Subscribe by Email


Wednesday, December 2, 2009

Data Formats

The data bits in a serial transmission may represent anything, including commands, sensor readings, status information, error codes, or text messages. The information may be encoded as binary or text data.

- Binary Data : The receiver interprets a received byte as a binary number with a value from 0 to 255. The bits are numbered 0 through 7, with each bit representing the bit's value (0 or 1) multiplied by a power of 2. A byte of 1111 1111 translates to 255 or FFh and 0001 0001 translates to 17 or 11h. In asynchronous mode, bit 0, the least-significant bit arrives first. Binary data works fine for many links but some links need to send messages or files containing text.

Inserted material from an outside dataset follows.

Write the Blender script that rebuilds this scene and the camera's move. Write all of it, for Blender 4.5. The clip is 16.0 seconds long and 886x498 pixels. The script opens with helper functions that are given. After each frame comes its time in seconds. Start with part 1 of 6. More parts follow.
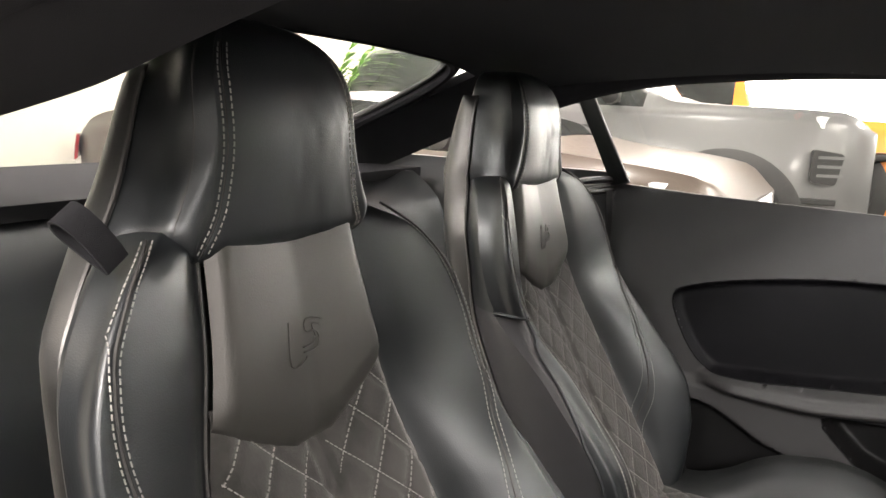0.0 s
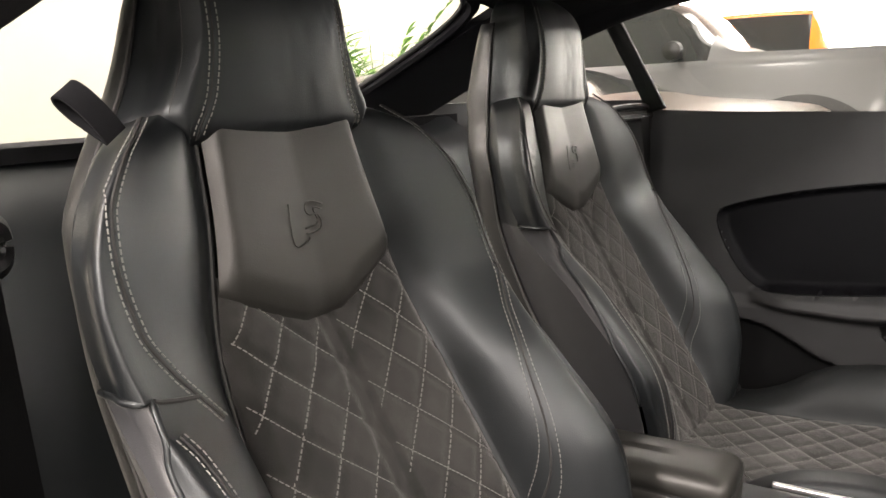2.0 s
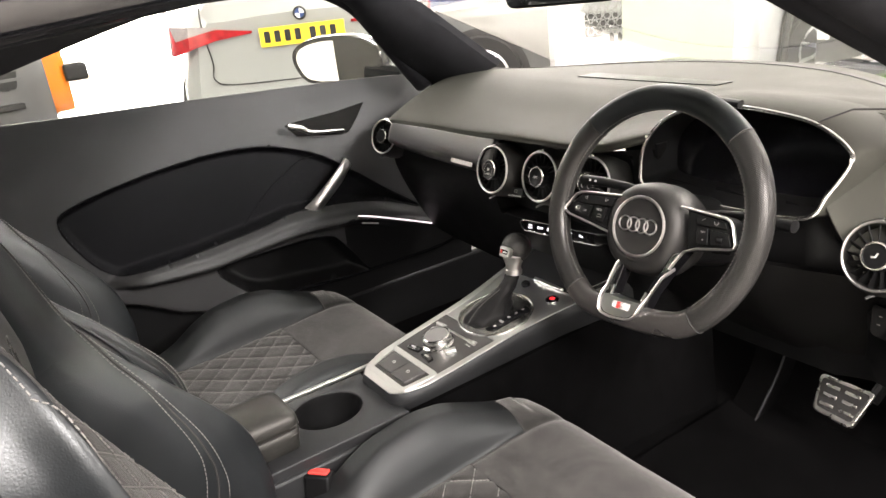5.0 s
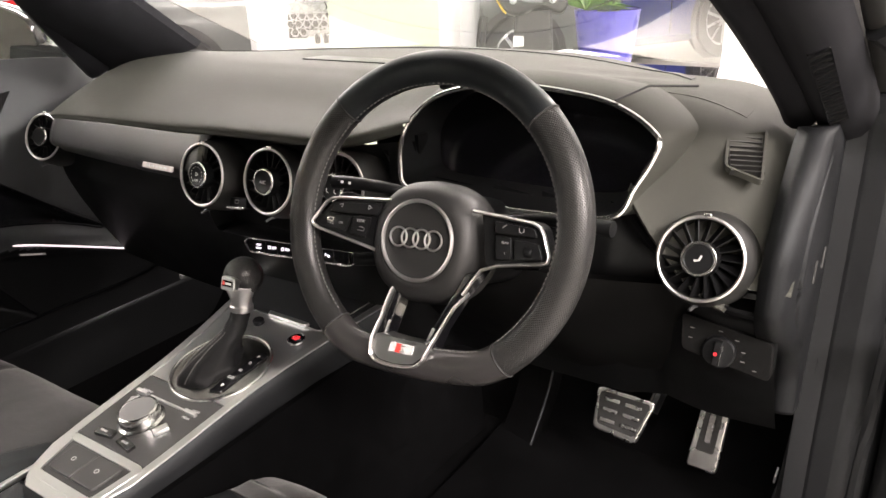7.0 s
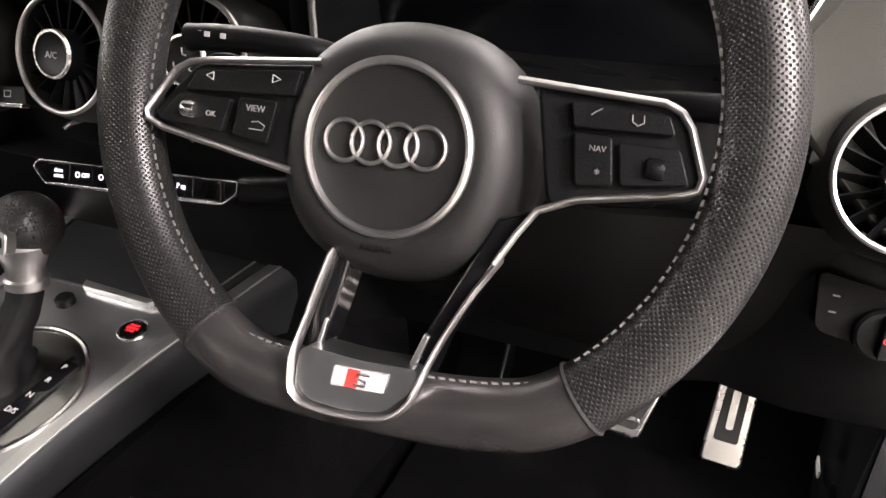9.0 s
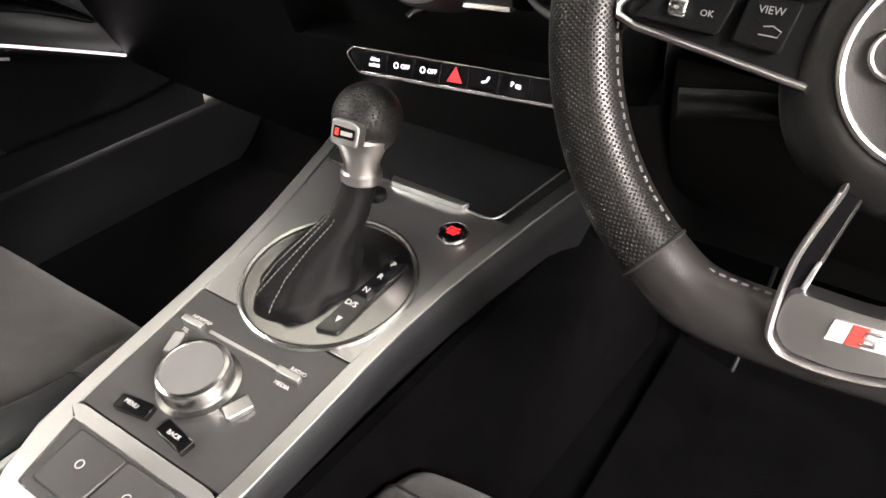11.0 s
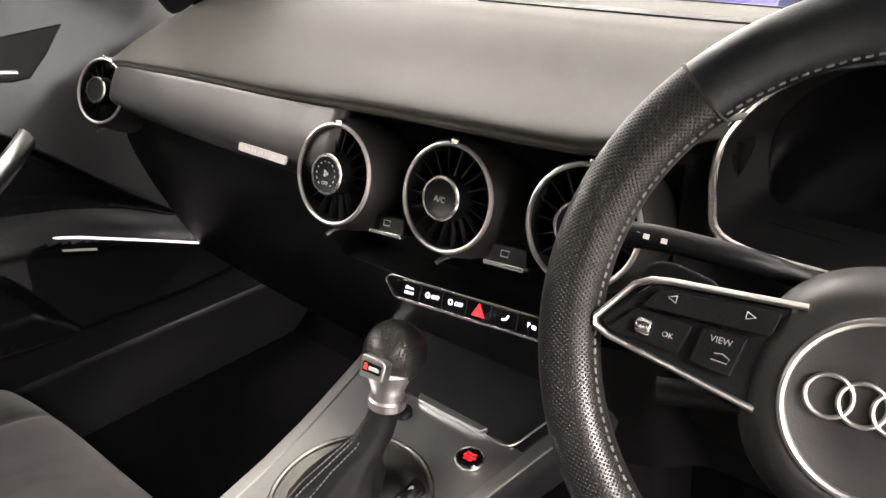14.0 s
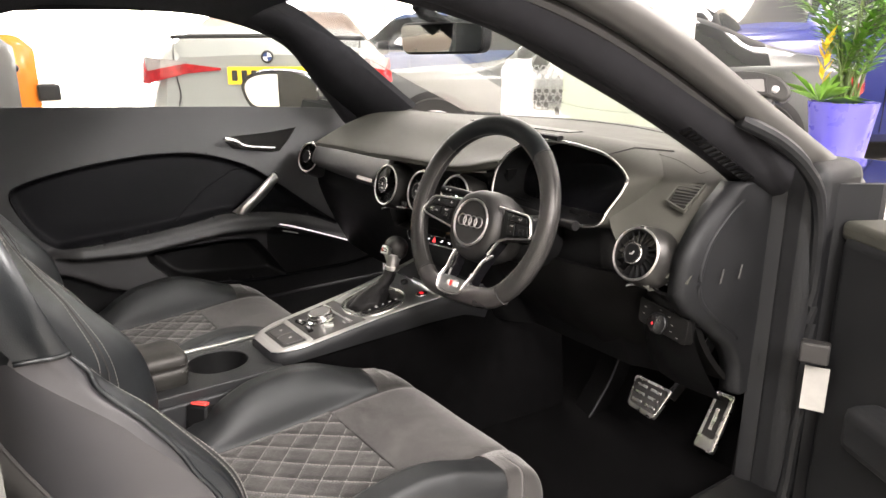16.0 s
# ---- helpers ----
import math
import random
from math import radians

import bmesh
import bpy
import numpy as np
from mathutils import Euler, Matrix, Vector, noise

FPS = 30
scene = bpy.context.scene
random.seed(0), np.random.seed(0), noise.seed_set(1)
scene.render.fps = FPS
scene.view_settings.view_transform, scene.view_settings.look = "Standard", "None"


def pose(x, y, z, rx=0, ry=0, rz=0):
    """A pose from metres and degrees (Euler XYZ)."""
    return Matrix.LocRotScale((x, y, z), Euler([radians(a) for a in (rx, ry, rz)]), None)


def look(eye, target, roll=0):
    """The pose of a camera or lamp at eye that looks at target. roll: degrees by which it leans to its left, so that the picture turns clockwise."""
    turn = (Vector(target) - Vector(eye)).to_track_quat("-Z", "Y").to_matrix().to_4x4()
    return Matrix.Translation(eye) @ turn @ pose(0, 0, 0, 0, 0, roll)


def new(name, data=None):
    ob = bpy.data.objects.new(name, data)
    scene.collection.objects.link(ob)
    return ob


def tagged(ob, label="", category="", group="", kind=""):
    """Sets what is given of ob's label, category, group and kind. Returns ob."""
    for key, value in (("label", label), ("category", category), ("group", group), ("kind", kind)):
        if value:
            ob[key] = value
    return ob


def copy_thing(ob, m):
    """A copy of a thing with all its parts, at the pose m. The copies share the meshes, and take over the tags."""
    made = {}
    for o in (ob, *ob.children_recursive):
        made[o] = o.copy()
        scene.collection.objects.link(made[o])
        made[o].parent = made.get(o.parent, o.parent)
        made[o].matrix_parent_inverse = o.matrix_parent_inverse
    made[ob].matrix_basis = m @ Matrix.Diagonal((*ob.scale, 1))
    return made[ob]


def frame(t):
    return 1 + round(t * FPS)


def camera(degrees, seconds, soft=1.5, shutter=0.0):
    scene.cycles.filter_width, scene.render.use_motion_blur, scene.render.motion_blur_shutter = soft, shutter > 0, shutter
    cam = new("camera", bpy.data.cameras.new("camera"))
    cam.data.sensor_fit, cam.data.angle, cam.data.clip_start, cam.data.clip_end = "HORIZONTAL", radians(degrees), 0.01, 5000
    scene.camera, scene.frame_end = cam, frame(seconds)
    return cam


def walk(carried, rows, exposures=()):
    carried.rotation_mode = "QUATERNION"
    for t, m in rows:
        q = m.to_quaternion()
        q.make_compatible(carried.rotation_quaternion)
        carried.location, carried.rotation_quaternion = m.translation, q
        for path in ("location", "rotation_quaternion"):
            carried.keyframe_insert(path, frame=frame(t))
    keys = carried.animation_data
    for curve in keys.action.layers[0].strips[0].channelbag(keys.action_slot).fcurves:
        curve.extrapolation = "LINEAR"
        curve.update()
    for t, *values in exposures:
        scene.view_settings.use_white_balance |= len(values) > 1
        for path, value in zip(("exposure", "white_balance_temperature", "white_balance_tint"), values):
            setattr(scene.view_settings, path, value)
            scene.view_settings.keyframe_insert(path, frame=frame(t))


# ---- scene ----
cam = camera(62.2, 16.0)
PATH = [
    (0, (0.8846, -0.3476, 1.0976), (-0.8589, -1.2588, 0.7372), 1.84),
    (0.5, (0.8900, -0.2454, 1.0773), (-0.7404, -1.3782, 0.8357), 1.25),
    (1, (0.8813, -0.2164, 1.0619), (-0.6874, -1.4430, 0.8759), 0.11),
    (1.5, (0.8849, -0.2208, 1.0234), (-0.6886, -1.4316, 0.7818), -1.61),
    (2, (0.8902, -0.2448, 0.9946), (-0.7367, -1.3435, 0.6127), -3.49),
    (2.5, (0.9087, -0.2607, 0.9759), (-0.7988, -1.1453, 0.4266), -5.75),
    (3, (0.9337, -0.2712, 0.9786), (-0.8530, -0.8393, 0.2822), -8.00),
    (3.5, (0.9595, -0.3534, 1.0011), (-0.8810, -0.4718, 0.2273), -8.91),
    (4, (1.0323, -0.4790, 1.0560), (-0.7741, -0.1250, 0.2739), -8.53),
    (4.5, (1.0662, -0.6040, 1.1193), (-0.6461, 0.1082, 0.3703), -7.65),
    (5, (1.0416, -0.7462, 1.1621), (-0.5372, 0.2548, 0.4511), -6.41),
    (5.2, (1.0327, -0.7788, 1.1748), (-0.4847, 0.3169, 0.4698), -5.82),
    (7.3, (0.7182, -0.5209, 1.0408), (-0.2131, 1.0739, 0.2733), -0.99),
    (7.5, (0.6659, -0.4860, 1.0218), (-0.1895, 1.1401, 0.2319), -0.28),
    (8, (0.5961, -0.4076, 0.9861), (-0.1559, 1.2478, 0.1530), 0.45),
    (8.5, (0.5433, -0.3263, 0.9465), (-0.1393, 1.3365, 0.0696), 1.06),
    (9, (0.5187, -0.2903, 0.9116), (-0.1478, 1.3579, -0.0045), 1.48),
    (9.5, (0.5042, -0.2887, 0.8739), (-0.2150, 1.3295, -0.0557), 2.29),
    (10, (0.4608, -0.3133, 0.8884), (-0.3383, 1.1957, -0.1529), 1.09),
    (10.2, (0.4394, -0.3339, 0.8930), (-0.4051, 1.1313, -0.1747), 0.90),
    (12.3, (0.2584, -0.2965, 0.9123), (-0.6559, 0.9869, -0.3193), -0.72),
    (12.5, (0.2604, -0.2835, 0.9225), (-0.6630, 1.0379, -0.2612), -1.10),
    (13, (0.2589, -0.2652, 0.9466), (-0.7052, 1.1493, -0.0877), -1.09),
    (13.5, (0.2772, -0.2723, 0.9810), (-0.7595, 1.1723, 0.0654), -0.66),
    (14, (0.3791, -0.3246, 0.9941), (-0.7628, 1.0975, 0.1734), 0.77),
    (14.5, (0.5807, -0.4094, 1.0250), (-0.6905, 0.9364, 0.2683), 1.13),
    (15, (0.7873, -0.5085, 1.0341), (-0.6112, 0.7421, 0.3413), 1.37),
    (15.5, (1.0935, -0.6321, 1.0639), (-0.4146, 0.5298, 0.4508), 1.11),
    (16, (1.3962, -0.7889, 1.1126), (-0.1648, 0.3341, 0.5629), 0.07),
]
walk(cam, [(t, look(eye, target, roll)) for t, eye, target, roll in PATH], [(0.0, 0.54, 6750, 15), (1.5, 0.06, 6900, 17), (2.5, 0.32, 6850, 15), (3.5, 0.75, 6700, 14), (5.0, 0.5, 6700, 15), (7.5, 0.28, 6700, 19), (8.5, 0.36, 6400, 24), (9.0, 0.38, 6500, 20), (10.0, 0.58, 6650, 16), (12.5, 0.95, 6600, 16), (13.0, 1.05, 6550, 13), (13.5, 0.9, 6800, 14), (14.5, 0.65, 6550, 21), (15.5, 0.35, 6600, 16), (16.0, 0.35, 6700, 16)])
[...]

- Text Data : To send text, the program uses a code that assigns a numeric value to each text character. There are several coding conventions :
* ASCII : It consists of 128 codes and requires only seven data bits. An eighth bit, if used, may be 0 or a parity bit.
* ANSI : It consists of 256 codes with the higher codes representing special and accented characters.
Other formats use 16 bits per character, which allows 65,536 different characters.

One can also use text to transfer binary data by expressing the data in ASCII Hex format. Each byte is represented by a pair of ASCII codes that represent the byte's two hexadecimal characters. This format can represent any value using only the ASCII codes 30h through 39h (from 0 through 9) and 41h to 46h (for A through F).